India's newly launched fast train hits cattle hurdle

Published February 16, 2019
In this photo taken on February 15, 2019, Indian Prime Minister Narendra Modi (2nd L) flags off India's first semi-high speed express train Vande Bharat Express at New Delhi Railway Station. —AFP
In this photo taken on February 15, 2019, Indian Prime Minister Narendra Modi (2nd L) flags off India's first semi-high speed express train Vande Bharat Express at New Delhi Railway Station. —AFP

India's first semi-high speed train broke down on Saturday after colliding with a cow on the tracks, a day after Prime Minister Narendra Modi inaugurated the new passenger service.

The Vande Bharat Express touted as India's fastest train and built under the Modi government's flagship “Make in India” programme, made its first journey on Friday from New Delhi to the Hindu holy city of Varanasi.

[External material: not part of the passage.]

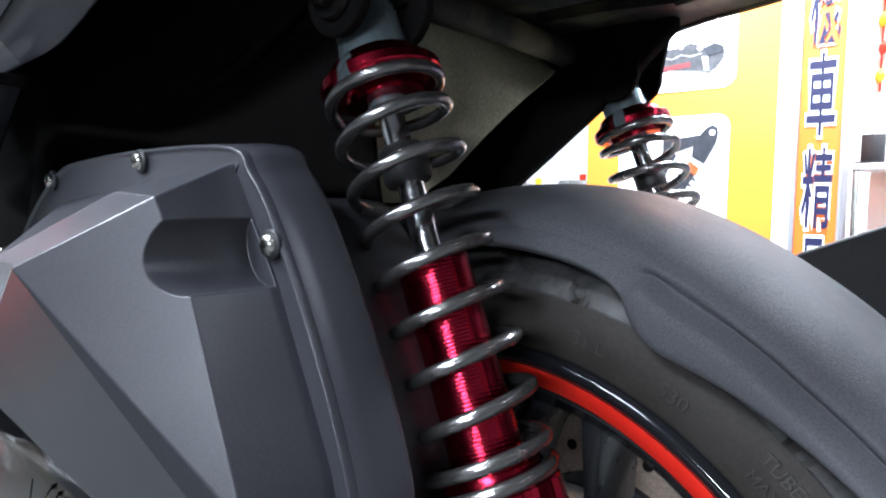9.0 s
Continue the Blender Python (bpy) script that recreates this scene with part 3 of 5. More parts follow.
# --- transmission cover
def transmission():
    s0 = holder("transmission_cover", scooter, "gloss black transmission cover with bronze trim")
    # upper trim: a bulged bar that tapers to a tail at its rear end
    rings = []
    for x, top, bot, front in ((-0.664, 0.394, 0.343, 0.374), (-0.660, 0.3965, 0.340, 0.369), (-0.64, 0.397, 0.333, 0.367), (-0.60, 0.395, 0.322, 0.366), (-0.55, 0.393, 0.316, 0.365), (-0.50, 0.392, 0.313, 0.364), (-0.45, 0.389, 0.313, 0.364), (-0.415, 0.388, 0.317, 0.364),
                               (-0.385, 0.3875, 0.327, 0.364), (-0.350, 0.387, 0.343, 0.363), (-0.315, 0.386, 0.363, 0.363), (-0.295, 0.386, 0.3745, 0.3635), (-0.280, 0.389, 0.3835, 0.368), (-0.266, 0.3915, 0.3895, 0.373)):
        m = (top + bot) / 2
        rings.append([(x, 0.44, top + 0.012 * min(1, (top - bot) / 0.07)), (x, front + 0.026, top + 0.010 * min(1, (top - bot) / 0.07)), (x, front + 0.006, top), (x, front + 0.0015, top - 0.004 * min(1, (top - bot) / 0.05)),
                      (x, front - 0.004, m + (top - m) * 0.25), (x, front - 0.003, m - (m - bot) * 0.45), (x, front + 0.002, bot + (m - bot) * 0.16), (x, front + 0.006, bot), (x, 0.44, bot - 0.002)])
    sub("trim_panel", loft(rings), M_SMOKE, s0, "bronze black metallic trim panel", 24)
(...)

But on its return to the capital the next day a collision with a cow disrupted electricity supply to four carriages and damaged the brake system, according to Indian Railways.

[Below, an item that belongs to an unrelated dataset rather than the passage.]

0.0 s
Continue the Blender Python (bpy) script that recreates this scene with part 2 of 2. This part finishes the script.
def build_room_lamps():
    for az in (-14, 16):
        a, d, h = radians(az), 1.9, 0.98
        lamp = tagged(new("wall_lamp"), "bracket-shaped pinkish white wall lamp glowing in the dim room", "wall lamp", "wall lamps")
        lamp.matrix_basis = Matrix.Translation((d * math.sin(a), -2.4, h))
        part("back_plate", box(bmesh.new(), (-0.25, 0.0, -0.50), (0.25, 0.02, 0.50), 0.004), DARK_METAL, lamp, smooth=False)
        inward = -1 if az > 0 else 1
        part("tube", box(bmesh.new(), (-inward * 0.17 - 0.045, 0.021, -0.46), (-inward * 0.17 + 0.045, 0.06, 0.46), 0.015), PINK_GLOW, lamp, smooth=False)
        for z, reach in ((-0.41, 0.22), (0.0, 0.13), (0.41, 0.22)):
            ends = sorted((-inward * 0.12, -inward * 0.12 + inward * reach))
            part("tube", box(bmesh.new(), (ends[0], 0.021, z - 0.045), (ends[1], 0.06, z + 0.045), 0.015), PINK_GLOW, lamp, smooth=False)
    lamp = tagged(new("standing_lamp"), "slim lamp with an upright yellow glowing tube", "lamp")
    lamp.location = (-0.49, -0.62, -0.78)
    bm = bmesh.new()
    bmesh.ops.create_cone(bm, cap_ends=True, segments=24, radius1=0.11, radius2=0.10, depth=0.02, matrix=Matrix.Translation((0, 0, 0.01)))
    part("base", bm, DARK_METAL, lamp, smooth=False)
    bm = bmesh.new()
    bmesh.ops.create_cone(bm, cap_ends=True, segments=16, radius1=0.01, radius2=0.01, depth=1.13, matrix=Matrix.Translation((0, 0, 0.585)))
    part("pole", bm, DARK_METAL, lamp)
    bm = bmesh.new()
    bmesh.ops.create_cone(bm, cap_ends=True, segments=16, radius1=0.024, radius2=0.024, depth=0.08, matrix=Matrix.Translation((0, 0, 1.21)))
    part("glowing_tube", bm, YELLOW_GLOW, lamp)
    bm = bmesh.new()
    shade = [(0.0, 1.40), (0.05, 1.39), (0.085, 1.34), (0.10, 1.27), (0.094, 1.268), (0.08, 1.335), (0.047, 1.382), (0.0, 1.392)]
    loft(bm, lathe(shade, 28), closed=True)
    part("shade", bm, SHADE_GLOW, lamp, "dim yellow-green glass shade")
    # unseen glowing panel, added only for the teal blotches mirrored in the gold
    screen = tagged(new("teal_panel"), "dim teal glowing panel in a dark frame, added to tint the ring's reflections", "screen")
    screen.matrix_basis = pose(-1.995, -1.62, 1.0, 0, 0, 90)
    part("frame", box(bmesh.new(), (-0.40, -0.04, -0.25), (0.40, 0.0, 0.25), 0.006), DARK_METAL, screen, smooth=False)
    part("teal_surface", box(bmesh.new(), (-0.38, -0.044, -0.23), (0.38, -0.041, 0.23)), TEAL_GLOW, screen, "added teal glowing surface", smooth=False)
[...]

“The train later experienced technical issues and was stranded on the way to Delhi,” Indian Railways spokeswoman Smita Vats Sharma told AFP.

The train reached the capital “safely” ahead of its first commercial journey on Sunday, she added.

Explore: For India's railway children, a dangerous life by the tracks

Cattle obstructions on roads and rail tracks are common in India, particularly in Uttar Pradesh state where Saturday's collision happened.

Since coming to office, Modi's nationalist party launched a crackdown on the slaughter of cows — considered sacred by many Hindus — which has led to crisis numbers of stray and unwanted cattle in the state.

India is struggling to upgrade its colonial-era railway system, which relies on creaking and outdated infrastructure to transport 23 million travellers each day.

The locally-made express train has a rated top speed of 180 kilometres an hour, 20 per cent quicker than the next fastest train in service.

Railway authorities say the train is expected to reduce the 850-kilometre journey between the two cities from 14 to eight hours.

Saturday's accident is the latest controversy for the express train — a pet project of Modi's government, which has vowed to debut India's first bullet train in 2022.

Last week India's rail minister Piyush Goyal was left red-faced after he tweeted a digitally altered video of the train zipping by a station at lightning speed.

He was later accused of altering the video to make the train appear faster, triggering widespread social media ridicule.